■ Exercise ■
Write out the material again word for word, dropping any images it holds.

■ Supplied information ■
--------------------------------------------------

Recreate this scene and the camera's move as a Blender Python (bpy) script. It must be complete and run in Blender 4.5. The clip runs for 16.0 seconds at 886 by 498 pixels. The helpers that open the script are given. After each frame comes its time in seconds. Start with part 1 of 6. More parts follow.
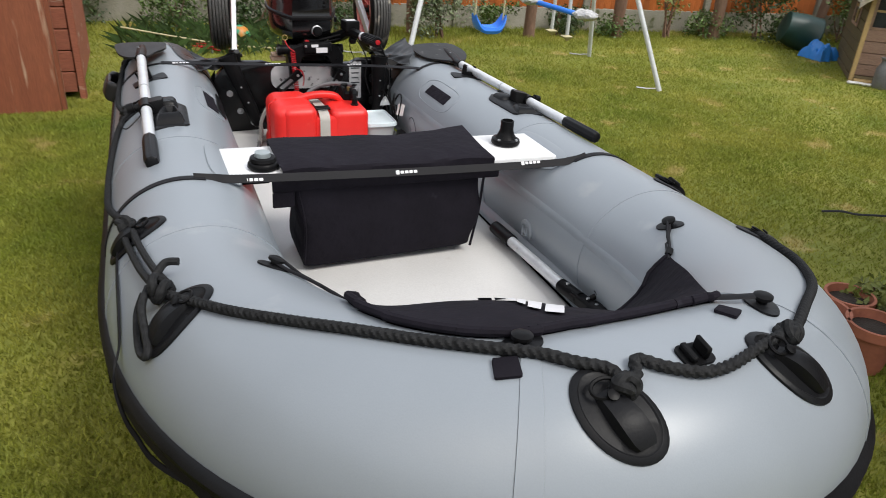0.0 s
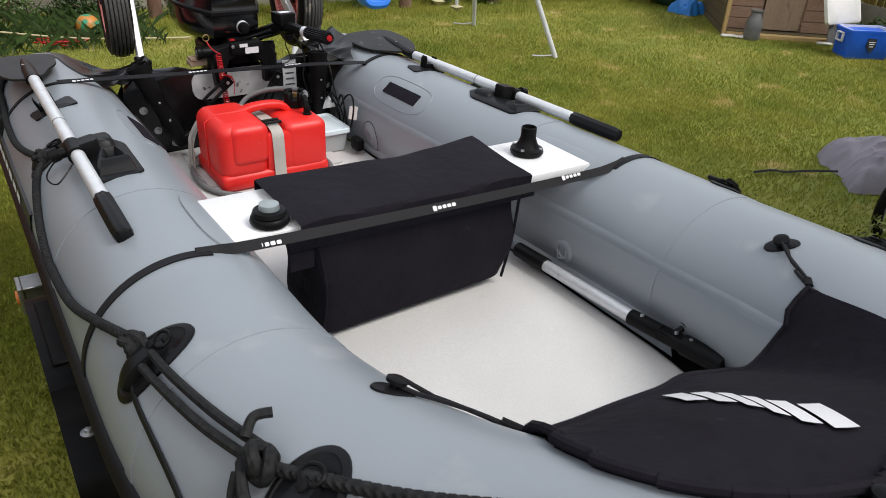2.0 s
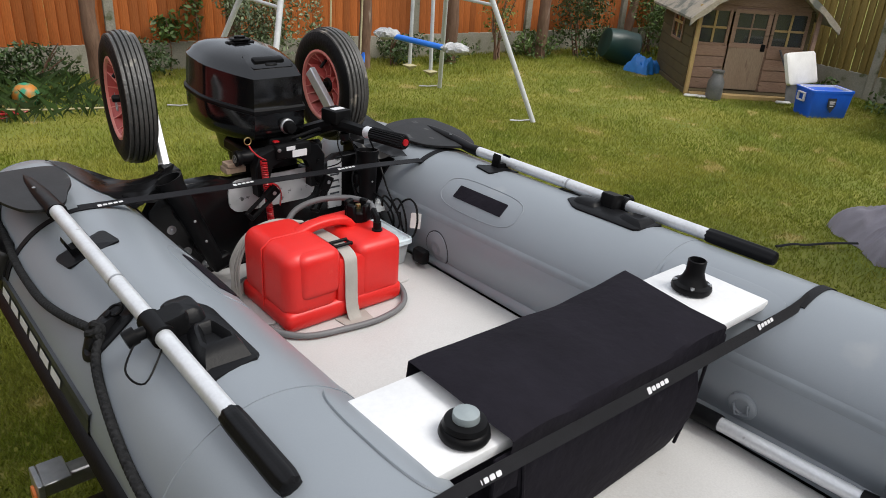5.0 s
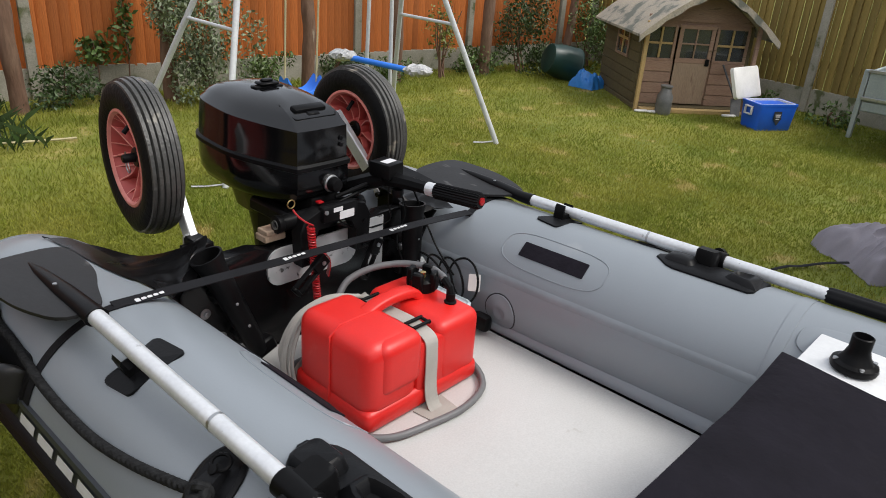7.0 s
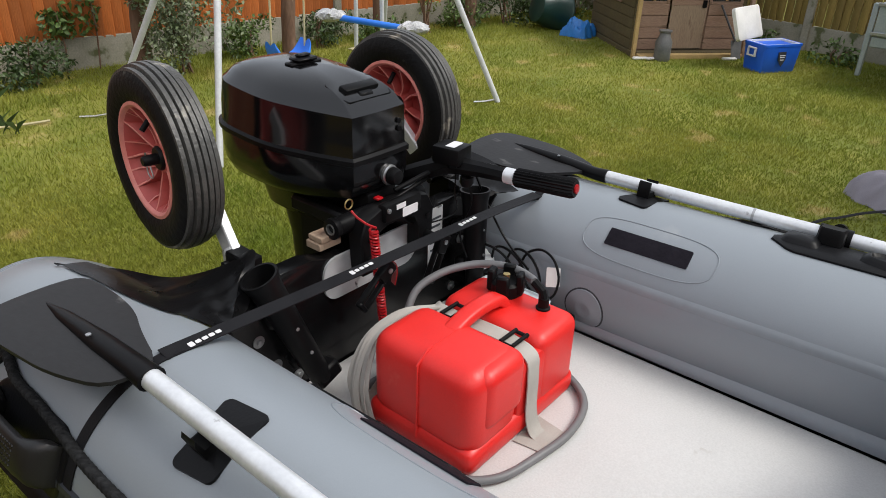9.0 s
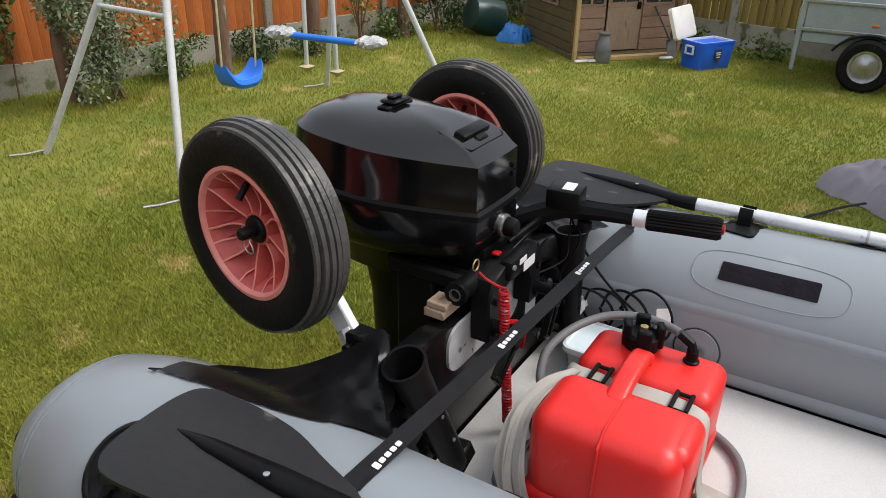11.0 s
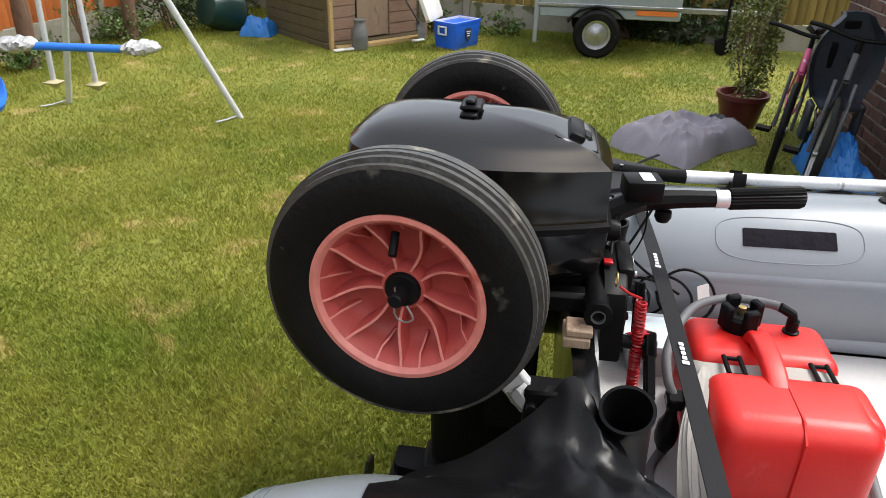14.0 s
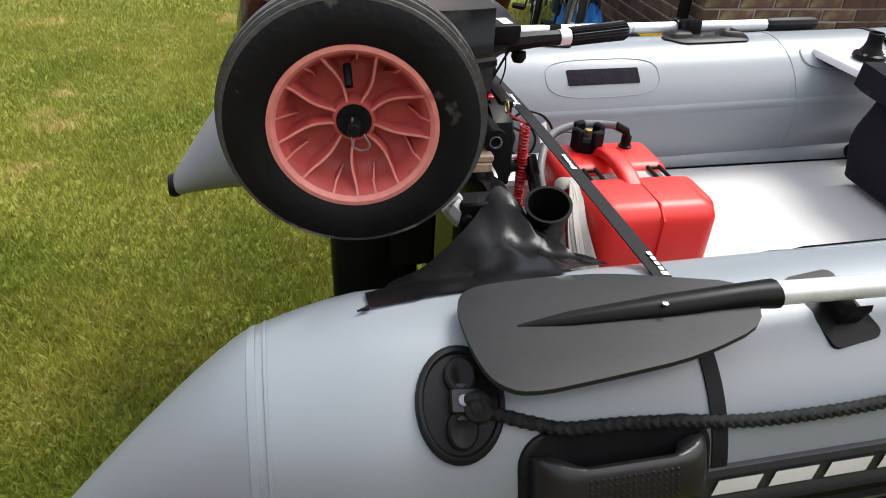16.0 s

--------------------------------------------------

■ Problem solution ■
Recreate this scene and the camera's move as a Blender Python (bpy) script. It must be complete and run in Blender 4.5. The clip runs for 16.0 seconds at 886 by 498 pixels. The helpers that open the script are given. After each frame comes its time in seconds. Start with part 1 of 6. More parts follow.
0.0 s
2.0 s
5.0 s
7.0 s
9.0 s
11.0 s
14.0 s
16.0 s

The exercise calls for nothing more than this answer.